[BEGIN Dataset content]

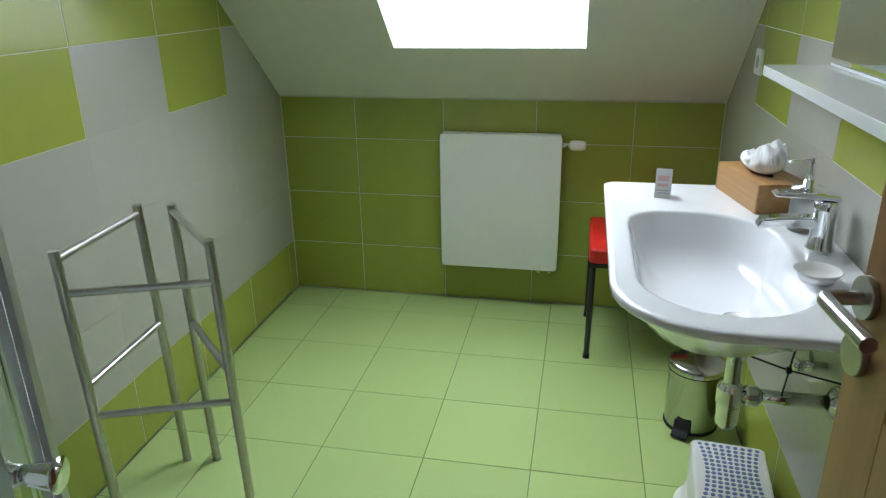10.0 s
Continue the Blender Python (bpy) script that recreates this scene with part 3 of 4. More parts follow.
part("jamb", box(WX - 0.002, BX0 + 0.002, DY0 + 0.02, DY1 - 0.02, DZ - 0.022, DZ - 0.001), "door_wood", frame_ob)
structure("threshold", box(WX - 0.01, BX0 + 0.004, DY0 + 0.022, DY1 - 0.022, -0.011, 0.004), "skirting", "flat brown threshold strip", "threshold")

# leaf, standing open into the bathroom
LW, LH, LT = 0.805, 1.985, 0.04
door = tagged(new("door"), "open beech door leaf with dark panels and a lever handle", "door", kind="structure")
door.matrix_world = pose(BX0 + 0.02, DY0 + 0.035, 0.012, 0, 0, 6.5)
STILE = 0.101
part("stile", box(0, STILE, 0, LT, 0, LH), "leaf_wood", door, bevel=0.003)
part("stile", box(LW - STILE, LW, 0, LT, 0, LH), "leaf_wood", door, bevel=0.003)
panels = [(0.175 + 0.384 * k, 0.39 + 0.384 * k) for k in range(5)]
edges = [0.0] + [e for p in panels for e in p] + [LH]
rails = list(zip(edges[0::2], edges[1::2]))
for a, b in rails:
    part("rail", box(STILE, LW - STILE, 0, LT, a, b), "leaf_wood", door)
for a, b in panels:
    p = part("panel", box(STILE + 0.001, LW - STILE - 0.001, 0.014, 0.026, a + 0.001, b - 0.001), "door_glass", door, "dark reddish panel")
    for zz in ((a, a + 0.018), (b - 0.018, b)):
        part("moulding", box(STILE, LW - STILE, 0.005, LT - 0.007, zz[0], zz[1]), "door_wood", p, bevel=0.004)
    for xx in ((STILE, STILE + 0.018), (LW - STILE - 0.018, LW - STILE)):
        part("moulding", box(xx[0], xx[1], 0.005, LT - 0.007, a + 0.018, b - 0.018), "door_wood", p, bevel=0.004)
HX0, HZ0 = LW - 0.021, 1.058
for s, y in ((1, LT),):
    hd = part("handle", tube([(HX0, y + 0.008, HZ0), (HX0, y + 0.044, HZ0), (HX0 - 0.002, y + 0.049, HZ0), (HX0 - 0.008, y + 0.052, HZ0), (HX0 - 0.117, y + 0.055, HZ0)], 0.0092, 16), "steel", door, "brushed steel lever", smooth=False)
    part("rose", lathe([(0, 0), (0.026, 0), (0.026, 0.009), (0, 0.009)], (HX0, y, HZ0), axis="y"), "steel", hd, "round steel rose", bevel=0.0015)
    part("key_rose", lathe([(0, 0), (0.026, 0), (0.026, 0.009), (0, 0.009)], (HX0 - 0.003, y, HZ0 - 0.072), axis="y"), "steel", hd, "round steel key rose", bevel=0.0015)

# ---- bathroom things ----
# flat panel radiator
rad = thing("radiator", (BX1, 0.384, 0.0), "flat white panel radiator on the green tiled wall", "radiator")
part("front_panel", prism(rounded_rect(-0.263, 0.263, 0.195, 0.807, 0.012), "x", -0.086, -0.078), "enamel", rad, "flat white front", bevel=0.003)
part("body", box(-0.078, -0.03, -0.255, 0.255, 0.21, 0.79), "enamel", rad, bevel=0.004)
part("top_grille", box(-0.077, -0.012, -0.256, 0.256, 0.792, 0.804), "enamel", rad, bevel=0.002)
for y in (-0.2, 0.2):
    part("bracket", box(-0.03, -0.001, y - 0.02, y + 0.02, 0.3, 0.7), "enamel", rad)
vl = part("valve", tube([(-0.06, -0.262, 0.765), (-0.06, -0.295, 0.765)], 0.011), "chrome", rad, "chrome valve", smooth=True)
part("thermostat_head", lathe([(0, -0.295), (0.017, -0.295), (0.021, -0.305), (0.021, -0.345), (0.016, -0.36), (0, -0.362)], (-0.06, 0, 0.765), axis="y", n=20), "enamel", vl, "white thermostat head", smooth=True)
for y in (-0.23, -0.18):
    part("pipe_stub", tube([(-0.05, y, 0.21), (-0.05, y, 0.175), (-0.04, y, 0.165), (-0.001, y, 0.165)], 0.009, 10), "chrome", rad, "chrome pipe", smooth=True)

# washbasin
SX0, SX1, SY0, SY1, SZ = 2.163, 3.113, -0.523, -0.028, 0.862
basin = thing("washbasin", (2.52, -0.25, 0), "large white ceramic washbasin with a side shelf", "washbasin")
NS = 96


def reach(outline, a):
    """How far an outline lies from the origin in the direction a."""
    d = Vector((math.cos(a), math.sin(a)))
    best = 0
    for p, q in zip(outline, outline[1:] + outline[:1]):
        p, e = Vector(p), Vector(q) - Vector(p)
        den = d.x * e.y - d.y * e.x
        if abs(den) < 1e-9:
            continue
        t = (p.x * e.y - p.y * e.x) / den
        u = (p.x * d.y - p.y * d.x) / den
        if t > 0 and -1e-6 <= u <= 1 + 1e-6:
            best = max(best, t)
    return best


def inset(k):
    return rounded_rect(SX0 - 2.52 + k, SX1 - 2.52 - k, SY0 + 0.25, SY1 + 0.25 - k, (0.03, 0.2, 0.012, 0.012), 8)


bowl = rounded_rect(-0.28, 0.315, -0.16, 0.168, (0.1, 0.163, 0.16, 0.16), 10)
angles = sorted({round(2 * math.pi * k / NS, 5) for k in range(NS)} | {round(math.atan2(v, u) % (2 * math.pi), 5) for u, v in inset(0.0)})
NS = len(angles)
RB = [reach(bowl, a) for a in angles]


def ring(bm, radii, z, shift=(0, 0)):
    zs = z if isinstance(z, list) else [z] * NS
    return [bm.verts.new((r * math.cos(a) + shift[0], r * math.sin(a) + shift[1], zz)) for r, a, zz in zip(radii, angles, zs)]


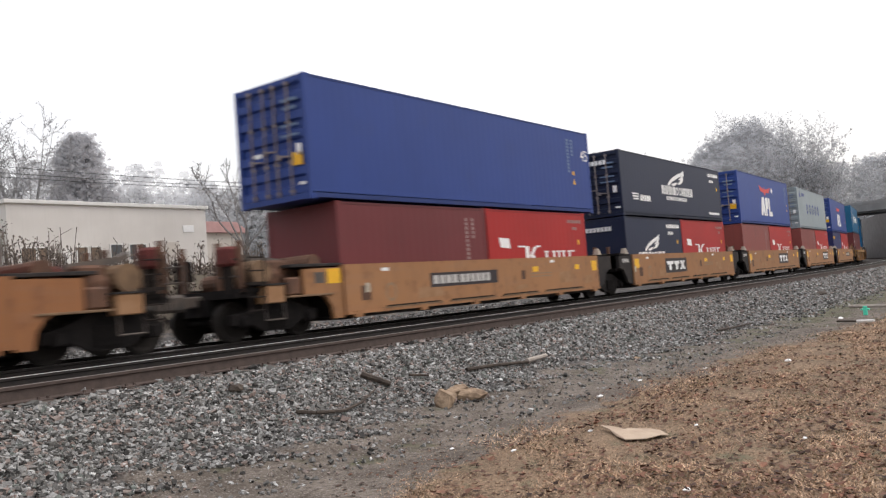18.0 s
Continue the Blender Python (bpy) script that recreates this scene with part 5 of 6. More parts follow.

[END Dataset content]

= What to work on =
Restate each entry word for word, leaving out any pictures.

= Task output =
10.0 s
Continue the Blender Python (bpy) script that recreates this scene with part 3 of 4. More parts follow.
part("jamb", box(WX - 0.002, BX0 + 0.002, DY0 + 0.02, DY1 - 0.02, DZ - 0.022, DZ - 0.001), "door_wood", frame_ob)
structure("threshold", box(WX - 0.01, BX0 + 0.004, DY0 + 0.022, DY1 - 0.022, -0.011, 0.004), "skirting", "flat brown threshold strip", "threshold")

# leaf, standing open into the bathroom
LW, LH, LT = 0.805, 1.985, 0.04
door = tagged(new("door"), "open beech door leaf with dark panels and a lever handle", "door", kind="structure")
door.matrix_world = pose(BX0 + 0.02, DY0 + 0.035, 0.012, 0, 0, 6.5)
STILE = 0.101
part("stile", box(0, STILE, 0, LT, 0, LH), "leaf_wood", door, bevel=0.003)
part("stile", box(LW - STILE, LW, 0, LT, 0, LH), "leaf_wood", door, bevel=0.003)
panels = [(0.175 + 0.384 * k, 0.39 + 0.384 * k) for k in range(5)]
edges = [0.0] + [e for p in panels for e in p] + [LH]
rails = list(zip(edges[0::2], edges[1::2]))
for a, b in rails:
    part("rail", box(STILE, LW - STILE, 0, LT, a, b), "leaf_wood", door)
for a, b in panels:
    p = part("panel", box(STILE + 0.001, LW - STILE - 0.001, 0.014, 0.026, a + 0.001, b - 0.001), "door_glass", door, "dark reddish panel")
    for zz in ((a, a + 0.018), (b - 0.018, b)):
        part("moulding", box(STILE, LW - STILE, 0.005, LT - 0.007, zz[0], zz[1]), "door_wood", p, bevel=0.004)
    for xx in ((STILE, STILE + 0.018), (LW - STILE - 0.018, LW - STILE)):
        part("moulding", box(xx[0], xx[1], 0.005, LT - 0.007, a + 0.018, b - 0.018), "door_wood", p, bevel=0.004)
HX0, HZ0 = LW - 0.021, 1.058
for s, y in ((1, LT),):
    hd = part("handle", tube([(HX0, y + 0.008, HZ0), (HX0, y + 0.044, HZ0), (HX0 - 0.002, y + 0.049, HZ0), (HX0 - 0.008, y + 0.052, HZ0), (HX0 - 0.117, y + 0.055, HZ0)], 0.0092, 16), "steel", door, "brushed steel lever", smooth=False)
    part("rose", lathe([(0, 0), (0.026, 0), (0.026, 0.009), (0, 0.009)], (HX0, y, HZ0), axis="y"), "steel", hd, "round steel rose", bevel=0.0015)
    part("key_rose", lathe([(0, 0), (0.026, 0), (0.026, 0.009), (0, 0.009)], (HX0 - 0.003, y, HZ0 - 0.072), axis="y"), "steel", hd, "round steel key rose", bevel=0.0015)

# ---- bathroom things ----
# flat panel radiator
rad = thing("radiator", (BX1, 0.384, 0.0), "flat white panel radiator on the green tiled wall", "radiator")
part("front_panel", prism(rounded_rect(-0.263, 0.263, 0.195, 0.807, 0.012), "x", -0.086, -0.078), "enamel", rad, "flat white front", bevel=0.003)
part("body", box(-0.078, -0.03, -0.255, 0.255, 0.21, 0.79), "enamel", rad, bevel=0.004)
part("top_grille", box(-0.077, -0.012, -0.256, 0.256, 0.792, 0.804), "enamel", rad, bevel=0.002)
for y in (-0.2, 0.2):
    part("bracket", box(-0.03, -0.001, y - 0.02, y + 0.02, 0.3, 0.7), "enamel", rad)
vl = part("valve", tube([(-0.06, -0.262, 0.765), (-0.06, -0.295, 0.765)], 0.011), "chrome", rad, "chrome valve", smooth=True)
part("thermostat_head", lathe([(0, -0.295), (0.017, -0.295), (0.021, -0.305), (0.021, -0.345), (0.016, -0.36), (0, -0.362)], (-0.06, 0, 0.765), axis="y", n=20), "enamel", vl, "white thermostat head", smooth=True)
for y in (-0.23, -0.18):
    part("pipe_stub", tube([(-0.05, y, 0.21), (-0.05, y, 0.175), (-0.04, y, 0.165), (-0.001, y, 0.165)], 0.009, 10), "chrome", rad, "chrome pipe", smooth=True)

# washbasin
SX0, SX1, SY0, SY1, SZ = 2.163, 3.113, -0.523, -0.028, 0.862
basin = thing("washbasin", (2.52, -0.25, 0), "large white ceramic washbasin with a side shelf", "washbasin")
NS = 96


def reach(outline, a):
    """How far an outline lies from the origin in the direction a."""
    d = Vector((math.cos(a), math.sin(a)))
    best = 0
    for p, q in zip(outline, outline[1:] + outline[:1]):
        p, e = Vector(p), Vector(q) - Vector(p)
        den = d.x * e.y - d.y * e.x
        if abs(den) < 1e-9:
            continue
        t = (p.x * e.y - p.y * e.x) / den
        u = (p.x * d.y - p.y * d.x) / den
        if t > 0 and -1e-6 <= u <= 1 + 1e-6:
            best = max(best, t)
    return best


def inset(k):
    return rounded_rect(SX0 - 2.52 + k, SX1 - 2.52 - k, SY0 + 0.25, SY1 + 0.25 - k, (0.03, 0.2, 0.012, 0.012), 8)


bowl = rounded_rect(-0.28, 0.315, -0.16, 0.168, (0.1, 0.163, 0.16, 0.16), 10)
angles = sorted({round(2 * math.pi * k / NS, 5) for k in range(NS)} | {round(math.atan2(v, u) % (2 * math.pi), 5) for u, v in inset(0.0)})
NS = len(angles)
RB = [reach(bowl, a) for a in angles]


def ring(bm, radii, z, shift=(0, 0)):
    zs = z if isinstance(z, list) else [z] * NS
    return [bm.verts.new((r * math.cos(a) + shift[0], r * math.sin(a) + shift[1], zz)) for r, a, zz in zip(radii, angles, zs)]


18.0 s
Continue the Blender Python (bpy) script that recreates this scene with part 5 of 6. More parts follow.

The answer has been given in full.